Article January 3, 2023

Manufacturers and distributors product liability: conversation starters

It’s important your clients understand the basic product liability risks they are exposed to as manufacturers or distributors.

Your clients need to know some of the risks faced by their businesses before getting into the nitty gritty about premiums and coverage. They may not know their main exposures or that there is specific insurance available to cover them. So, we’ve put together some handy questions and talking points to get the conversation started. 

 

  1. Have you considered your products liability exposure?

    All companies that sell or manufacture tangible products have a products liability exposure. This includes sole traders assembling products at home, online retailers of products manufactured by a third-party, through to large manufacturers and distributors with multiple factory locations.

    Companies must be aware of their exposure during every stage of products life-cycle. Some products may be consumed or used very quickly, but an illnesses or injury to end clients could take some time to develop or discover. Other products are purchased with the intention of long-term usage, meaning product liability claims can be made long after the product was sold.

  2. Does my business have to protect itself with product liability insurance?

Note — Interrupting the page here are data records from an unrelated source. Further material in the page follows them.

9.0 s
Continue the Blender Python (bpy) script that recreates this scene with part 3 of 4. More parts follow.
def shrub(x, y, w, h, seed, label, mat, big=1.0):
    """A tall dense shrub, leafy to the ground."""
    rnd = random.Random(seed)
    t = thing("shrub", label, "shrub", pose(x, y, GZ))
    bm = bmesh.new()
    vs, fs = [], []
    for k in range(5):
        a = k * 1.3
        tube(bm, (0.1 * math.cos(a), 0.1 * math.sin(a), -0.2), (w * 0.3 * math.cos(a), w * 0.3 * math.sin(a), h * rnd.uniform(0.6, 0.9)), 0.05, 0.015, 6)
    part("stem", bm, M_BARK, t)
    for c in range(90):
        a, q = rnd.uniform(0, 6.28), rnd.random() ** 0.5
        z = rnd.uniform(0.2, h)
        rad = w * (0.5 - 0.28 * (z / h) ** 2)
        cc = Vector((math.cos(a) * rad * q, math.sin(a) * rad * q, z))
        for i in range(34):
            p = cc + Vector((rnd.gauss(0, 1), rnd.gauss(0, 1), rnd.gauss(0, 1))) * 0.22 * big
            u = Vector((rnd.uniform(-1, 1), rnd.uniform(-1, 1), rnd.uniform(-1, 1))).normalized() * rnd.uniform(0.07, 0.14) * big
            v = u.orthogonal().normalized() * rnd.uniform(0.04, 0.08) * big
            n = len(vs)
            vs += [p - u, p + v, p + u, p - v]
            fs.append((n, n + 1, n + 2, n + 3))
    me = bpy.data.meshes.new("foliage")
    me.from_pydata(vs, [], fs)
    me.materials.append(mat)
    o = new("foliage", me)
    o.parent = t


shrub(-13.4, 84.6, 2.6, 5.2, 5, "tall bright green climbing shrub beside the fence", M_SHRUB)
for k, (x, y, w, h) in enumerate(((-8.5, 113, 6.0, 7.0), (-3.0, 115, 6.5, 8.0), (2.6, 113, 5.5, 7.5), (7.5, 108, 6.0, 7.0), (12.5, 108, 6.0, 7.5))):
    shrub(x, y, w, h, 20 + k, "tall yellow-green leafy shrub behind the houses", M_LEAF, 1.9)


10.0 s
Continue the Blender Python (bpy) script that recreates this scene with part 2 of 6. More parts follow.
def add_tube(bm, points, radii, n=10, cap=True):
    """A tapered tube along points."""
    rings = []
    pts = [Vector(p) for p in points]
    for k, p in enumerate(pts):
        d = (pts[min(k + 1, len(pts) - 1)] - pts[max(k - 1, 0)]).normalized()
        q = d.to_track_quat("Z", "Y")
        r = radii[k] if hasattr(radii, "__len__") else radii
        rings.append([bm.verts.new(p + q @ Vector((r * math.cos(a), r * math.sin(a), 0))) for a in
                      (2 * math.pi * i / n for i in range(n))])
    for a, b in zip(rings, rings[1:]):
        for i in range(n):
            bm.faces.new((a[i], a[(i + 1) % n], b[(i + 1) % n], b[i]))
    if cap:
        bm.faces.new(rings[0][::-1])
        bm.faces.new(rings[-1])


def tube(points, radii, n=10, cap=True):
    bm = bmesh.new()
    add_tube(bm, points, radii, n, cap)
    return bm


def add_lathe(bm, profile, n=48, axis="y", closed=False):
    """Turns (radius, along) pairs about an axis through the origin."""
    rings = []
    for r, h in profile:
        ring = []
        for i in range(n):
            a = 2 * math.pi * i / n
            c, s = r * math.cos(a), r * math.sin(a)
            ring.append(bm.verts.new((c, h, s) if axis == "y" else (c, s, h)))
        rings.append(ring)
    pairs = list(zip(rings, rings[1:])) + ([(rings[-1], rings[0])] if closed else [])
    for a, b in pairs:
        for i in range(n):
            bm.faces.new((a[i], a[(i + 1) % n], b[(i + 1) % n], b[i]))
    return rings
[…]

    Although it’s not a strict legal requirement, it will often be contractually required by suppliers, manufacturers, or vendors. Product liability insurance is recommended for every party in the distribution chain. Even if a part of the chain is not solely responsible, a claim will often name all parties in any litigation. This may require specialist lawyers, and costs can rack up very quickly unless covered under a products liability policy.

    Product liability can be unpredictable, multiple parties can be affected by the same defective batch of products. There can also be serious severity incidents for example, electrical goods starting a fire, causing serious bodily injury or property damage.

    Complaints can quickly spread on to review sites, online marketplaces, or across social media. This could cripple a business, but product liability insurance can often prevent them from going under or stunting projected growth

  3. While manufacturing defects are the biggest cause of products liability claims, did you know you could be also be liable for design defects or failures to warn?

    At the design stage, manufacturers can perform a hazard analysis to determine possible ways the end user could suffer bodily injury or property damage. During this process a company can analyse both the products intended uses, as well as any anticipated misuses. Safety features may need to be designed in such a way that an end user cannot easily defeat, remove or modify them.

    Clear labelling, instructions and warnings are also crucial, as they may be argued to be inadequate, inappropriate, misleading, or confusing. A specialist in the field can help evaluate the need and the language for warning or safety measures. Being proactive from as early as the initial concept, can help you identify and navigate through legal risks during development and post-sale responsibilities.

  4. How exactly would products liability assist you in a claims scenario?

    Being sued is not unusual, and if a defective product has been sold there could be serious consequences, including paying large sums in damages. Even if successfully extracted from any litigation, legal bills will inevitably stack up, highlighting the importance of product liability insurance.

    If companies sell products worldwide, they will be exposed to various different legal systems, where the cost of lawyers and awards can be heavily inflated. Through CFC’s policy, insureds have access to a panel of lawyers who specialise in products liability.

  5. As a manufacturer, would I be covered for all injury or damage claims under public liability insurance alone or not?

    It’s typical of a public liability insurance policy to include product liability, but there are some key distinctions. Public liability insurance covers general day to day business activities such as a third party being injured due to a slip and trip in a warehouse. Product liability on the other hand covers you against bodily injury or property damage arising out of tangible products or parts that have been manufactured, altered, distributed or installed by you.

  6. Why has my products liability premium changed when the products are still the same?

    Premiums can vary due to different limits, deductibles, and projected revenues. Even if all of these were the same for two similar risks, the territorial sales split still needs to be considered.

    A risk with most of sales to USA or Australia would carry a higher rate than a risk where they predominantly sell to Europe or South America. This is due to the higher propensity to claim along with larger awards in those territories. It’s common for insurance companies to avoid new start-ups, high US sales or Far East imports but at CFC we can consider all three.

 

Companies across the product supply chain face a wide range of risks no matter their size, proximity to the end user, or the type of products sold.

All manufacturers or distributors should be implementing quality management procedures including product recall procedures, regulation assessments , safety standard reviews, and adequate record keeping of suppliers.

In some scenarios even the most prudent of companies with the most rigorous quality controls, will sustain products liability claims. CFC can help insure and defend your business with specialist lawyers, and can look to minimise the impact to your operations and cashflow.